At Narxoz University, the faculties are not just departments — they're part of a living, evolving structure.

There are $$$n$$$ faculties, arranged in a circular building. That means faculty $$$0$$$ is a neighbor of $$$n - 1$$$. Each faculty has a type — maybe it's economics, business, or even magic accounting — and each type is represented by an integer.

The university is equipped with high-tech portals that let you instantly travel between any two faculties of the same type.

But sometimes that's not enough. So you're allowed to build corridors between neighboring faculties — that is, between faculty $$$i$$$ and $$$(i + 1)$$$ $$$mod$$$ $$$n$$$. Once built, you can walk back and forth through them.

Also, faculties love to rebrand themselves. A faculty can suddenly change its type (maybe they switched to crypto-finance).

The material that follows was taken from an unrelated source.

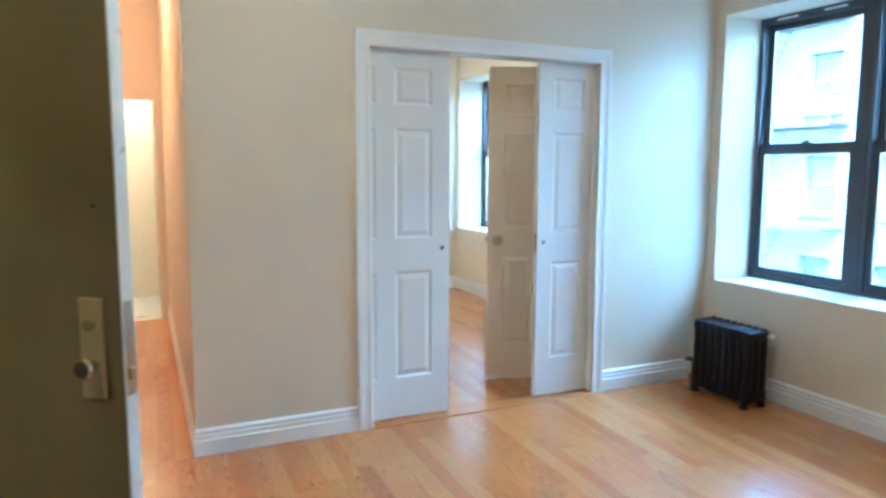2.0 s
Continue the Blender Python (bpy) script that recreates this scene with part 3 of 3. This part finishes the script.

You'll receive $$$q$$$ requests — each being one of the following:

  • $$$1$$$ $$$i$$$ $$$x$$$ — Faculty $$$i$$$ changes its type to $$$x$$$.

  • $$$2$$$ $$$i$$$ — A corridor is built between faculty $$$i$$$ and $$$i + 1$$$ $$$mod$$$ $$$n$$$.

  • $$$3$$$ $$$a$$$ $$$b$$$ — Check if you can travel from faculty $$$a$$$ to faculty $$$b$$$ using any number of corridors or portals.

Your task is to answer for each query of type 3, print YES if such travel is possible, or NO otherwise.

Input

The first line contains two integers $$$n$$$ and $$$q$$$ — the number of faculties and the number of queries, respectively ($$$1 \le n, q \le 10^5$$$).

The second line contains $$$n$$$ integers: $$$t_0, t_1, ..., t_{n-1}$$$ — the initial types of the faculties ($$$0 \le t_i \lt 10^{18}$$$).

Each of the following $$$q$$$ lines describes a query in one of the following formats:

  • $$$1$$$ $$$i$$$ $$$x$$$ ($$$0 \le i \lt n, 0 \le x \lt 10^{18}$$$)
  • $$$2$$$ $$$i$$$ ($$$0 \le i \lt n$$$)
  • $$$3$$$ $$$a$$$ $$$b$$$ ($$$0 \le a \le b \lt n$$$)

All queries of type $$$2$$$ are unique.

Output

For each query of type $$$3$$$, print YES if $$$b$$$ can be reached from $$$a$$$ , otherwise NO.

Examples
Input
3 3
0 0 2
2 2
3 0 2
1 0 0
Output
YES
Input
10 9
2 1 0 1 2 1 2 0 2 2
2 6
1 5 3
2 5
1 5 4
3 0 6
1 9 3
2 2
2 7
3 9 3
Output
YES
NO